This is the third of four posts on the nature and management of shoulds.
From Ed Friedman I also learned of the incredible importance of emotional triangles — the laws of relationships; this information changed my life. Essentially, shoulds invest energy in the third limb of the triangle, an investment that is generally dysfunctional (unless other people want the investment).
For those who are unfamiliar with my work, an emotional triangle is the triangular relationship between any two people and a third person or issue, e.g., me and you, me and an issue (or person), you and the same issue. Since there are many people in my life, and many issues (sometimes many issues with the same person), there are many (thousands) of emotional triangles in my life (and in the life of every person). I do not live in isolation, and I am always subject to the influence of these triangles! It is the system within which I live, and systems are designed to remain the same — shoulds are one of the ways in which this occurs.
It is also important to recognize emotional triangles can also exist (and frequently do) between the sailors within me. These internal triangles have the same rules, but are not as apparent usually. Management is also the same.
There are three laws associated with emotional triangles, with corollaries, applicable to every triangle. Imagine you and I and an issue (a sample triangle — the laws are the same for every triangle).
- I can only change myself. I can change my relationship with you, I can change my relationship with the issue, but I cannot change you and your relationship to the issue. This latter is called my third limb, the limb to which I do not belong; it is a relative term in that your third limb is the relationship between me and the issue. But what happens if I am anxious about you and your relationship, my third limb? These are the corollaries.

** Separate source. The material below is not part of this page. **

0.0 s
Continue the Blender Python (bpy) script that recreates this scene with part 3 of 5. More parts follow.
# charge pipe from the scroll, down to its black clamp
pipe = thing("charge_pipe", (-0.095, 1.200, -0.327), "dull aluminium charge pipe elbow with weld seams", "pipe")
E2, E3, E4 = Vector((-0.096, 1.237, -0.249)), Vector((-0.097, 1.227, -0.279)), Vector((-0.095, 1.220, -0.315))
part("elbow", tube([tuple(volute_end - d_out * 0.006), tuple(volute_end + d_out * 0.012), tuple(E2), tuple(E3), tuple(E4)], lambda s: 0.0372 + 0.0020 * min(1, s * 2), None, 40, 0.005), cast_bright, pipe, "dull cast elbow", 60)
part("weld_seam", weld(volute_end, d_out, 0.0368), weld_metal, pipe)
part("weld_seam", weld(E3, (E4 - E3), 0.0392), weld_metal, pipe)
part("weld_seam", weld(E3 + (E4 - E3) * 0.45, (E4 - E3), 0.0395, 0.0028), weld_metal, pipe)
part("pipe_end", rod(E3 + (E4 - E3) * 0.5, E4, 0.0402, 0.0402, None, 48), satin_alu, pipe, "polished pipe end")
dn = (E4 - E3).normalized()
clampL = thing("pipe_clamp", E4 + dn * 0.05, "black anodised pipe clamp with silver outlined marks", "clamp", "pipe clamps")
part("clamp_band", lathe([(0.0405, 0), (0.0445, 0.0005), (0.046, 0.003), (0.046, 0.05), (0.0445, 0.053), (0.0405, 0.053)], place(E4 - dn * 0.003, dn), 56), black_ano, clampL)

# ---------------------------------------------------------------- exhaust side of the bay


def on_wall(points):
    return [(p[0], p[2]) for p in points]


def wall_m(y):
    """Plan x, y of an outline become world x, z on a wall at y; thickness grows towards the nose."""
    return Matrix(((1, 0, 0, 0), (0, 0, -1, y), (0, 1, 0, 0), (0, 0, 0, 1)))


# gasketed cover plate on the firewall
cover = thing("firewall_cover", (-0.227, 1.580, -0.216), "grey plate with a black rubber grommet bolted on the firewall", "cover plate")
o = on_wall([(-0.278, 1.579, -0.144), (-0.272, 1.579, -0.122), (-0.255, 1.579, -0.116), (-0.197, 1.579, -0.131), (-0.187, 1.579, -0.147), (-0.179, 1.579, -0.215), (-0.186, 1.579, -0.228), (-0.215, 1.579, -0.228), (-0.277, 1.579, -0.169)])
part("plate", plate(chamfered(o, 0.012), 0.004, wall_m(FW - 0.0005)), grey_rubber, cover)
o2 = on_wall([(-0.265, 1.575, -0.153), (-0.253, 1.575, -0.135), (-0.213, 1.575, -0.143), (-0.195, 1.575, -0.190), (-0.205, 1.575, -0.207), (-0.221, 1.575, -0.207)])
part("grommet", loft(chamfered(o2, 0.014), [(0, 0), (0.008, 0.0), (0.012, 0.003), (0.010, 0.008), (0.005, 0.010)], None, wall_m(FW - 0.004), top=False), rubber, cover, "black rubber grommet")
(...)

- When I attempt to change my third limb, the results of my efforts are not predictable. In spite of how much I think I know you, you are not predictable. You will only change when you want to do so, not when I want you to do so (these might be the same, but often not). Much of human activity involves investment in the third limb, but is cooperative and seems as though it is predictable. For example, in work environments, the boss is invariably seeking to change the third limb — but here, the employee is willing to cooperate so as to get paid!
- What is predictable is that, when you don’t want to change, the more I insist that you change, the more I will get the opposite of what I want. You will resist me.
- Under these circumstances, any pain in the triangle between us will move in my direction. Needless to say, not a recipe for success.
- If I change, you must change. We are connected! But, under these circumstances, you may be anxious about my changes. This will be especially true if my change is significant to the system in which I live. Corollaries:
- Suppose you are anxious about my change. In your anxiety, you will attempt to change your third limb, me and my relationship to the issue. This is called sabotage. It will occur, and in fact, I can know that my change is effective by the degree to which sabotage occurs. I generally tell people that changing myself is only 30% of the work of change; dealing with the sabotage is 70% of the work.
- Sabotage will occur even when my change is ultimately healthy for the system. Expect it; be prepared for it! Systems strive to remain stable, and therefore resist change.
- Change requires that I stay connected. Corollary:
- It takes about three months for change to work its way through the system. Rats — I have to stay and deal with the sabotage. It would be so nice if I could leave and come back when the change is complete. Tough!
As simple as these laws are, they are incredibly subtle in their usage. They also provide an active way by which to live the Serenity Prayer. The third limb refers to what I cannot change, the second law to what I can, and the boundary to the difference between these two areas. I first learned of the Serenity Prayer when I was 30; I did not learn how to use it until I learned of Emotional Triangles.
A major aspect of the management of shoulds is, thus, to really grasp the significance of these laws.